Although he came to this year's NHRA New England Nationals perched in the No. 2 position in the points, Torrence and his team were still longing for a return to the winner's circle. The group's collective elation after qualifying on the pole in Epping shifted brutally to dejection when Torrence was up in smoke in the opening act of eliminations, handing part-timer Scott Farley his first Top Fuel round win.
Torrence hasn’t been far off of victory; he was runner-up to Brittany Force in Las Vegas and again in Richmond, and he temporarily moved into the points lead, but leaving New England, he’s found himself in the unfamiliar No. 3 position in the standings.
“Everyone is talking about how we haven’t won a race yet, but the car is running reasonably well, just not how we have in the past,” he said. “We’ve found some things that we think are better, we’re working on them, and we’ll see if they have the consistency we’re used to and want to have.”
He went on to explain that much of the solution to their current status comes down to power. The CAPCO team has been focused on gathering elapsed time early in the run, and their performance last weekend showed the results. Now, they’re working on getting up to speed downtrack.
“We’ve made big steps towards that,” said Torrence. “To go out there and run that 329 next to Brittany – we’re creeping up on it. Those guys have led the pack.
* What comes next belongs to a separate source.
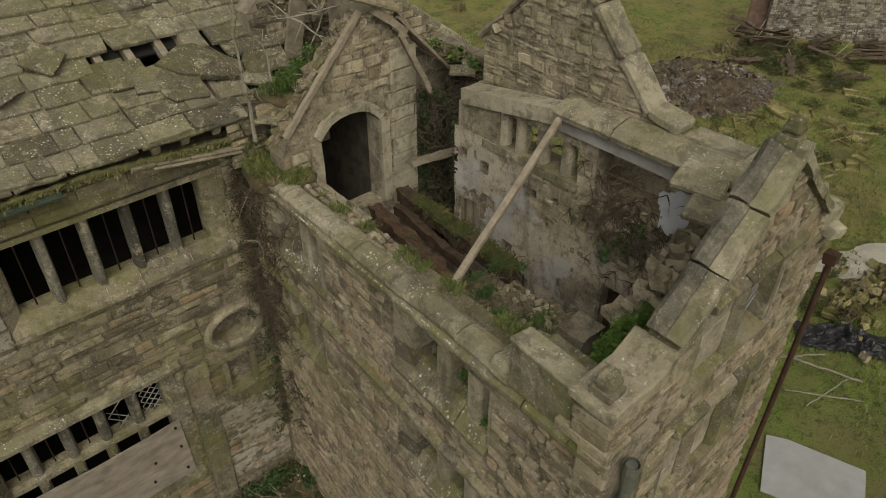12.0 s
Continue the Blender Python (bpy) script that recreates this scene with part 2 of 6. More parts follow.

They’re the ones that made us have to get that speed up out the back.”
The powershift boils down to change, according to Torrence, and he and “dem CAPCO boys” are diving in, despite the discomfort.
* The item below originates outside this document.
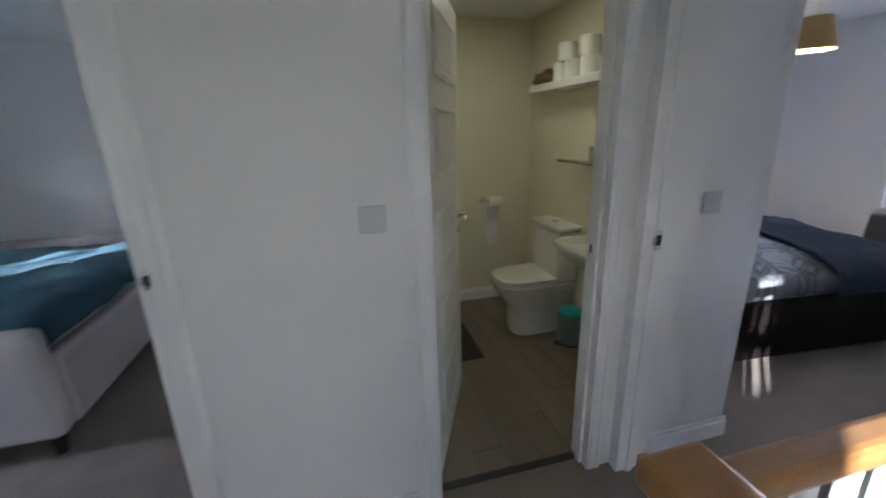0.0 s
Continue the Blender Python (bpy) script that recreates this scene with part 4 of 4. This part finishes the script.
sh = thing("wall_shelf", "white floating shelf on the bathroom wall", "shelf")
part("board", bm_box(BE - 0.155, BE, 2.62, 3.50, 1.695, 1.742, 0.004, 2), GLOSS, sh)
for x, y, z in ((BE - 0.085, 3.17, 1.742), (BE - 0.085, 3.035, 1.742), (BE - 0.075, 2.88, 1.742), (BE - 0.085, 3.12, 1.852), (BE - 0.075, 2.90, 1.852)):
    tr = thing("toilet_roll", "spare white toilet roll standing on the shelf", "toilet roll", pose(x, y, z), "spare toilet rolls")
    bmr = bm_lathe([(0.02, 0.0), (0.055, 0.001), (0.057, 0.004), (0.057, 0.106), (0.055, 0.109), (0.02, 0.1095)], 26)
    part("paper", bmr, PAPER, tr)
    part("core", bm_lathe([(0.0195, 0.0015), (0.0195, 0.1085)], 14), BROWNCLOTH, tr, "cardboard core")
cl = thing("folded_cloth", "crumpled brown cloth lying at the end of the shelf", "cloth", pose(BE - 0.08, 3.36, 1.742))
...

“With the success we’ve had over the last five years and the way the car has run, it’s difficult to set that down; it's difficult to say, 'Well, what we had worked so well and won four championships,' ” he admitted. “But we needed to do something different.
“When you have an expectation of performance and it’s not there week in and week out, it can be a little frustrating, maybe a little disheartening, but you know it’s for the greater good. Everyone out here is constantly changing, they’re trying to do something more. We had it figured out for so long that we didn’t change, but you have to change or get left behind. We’re working on that, and we’re pleased with the way things are trending with our performance.”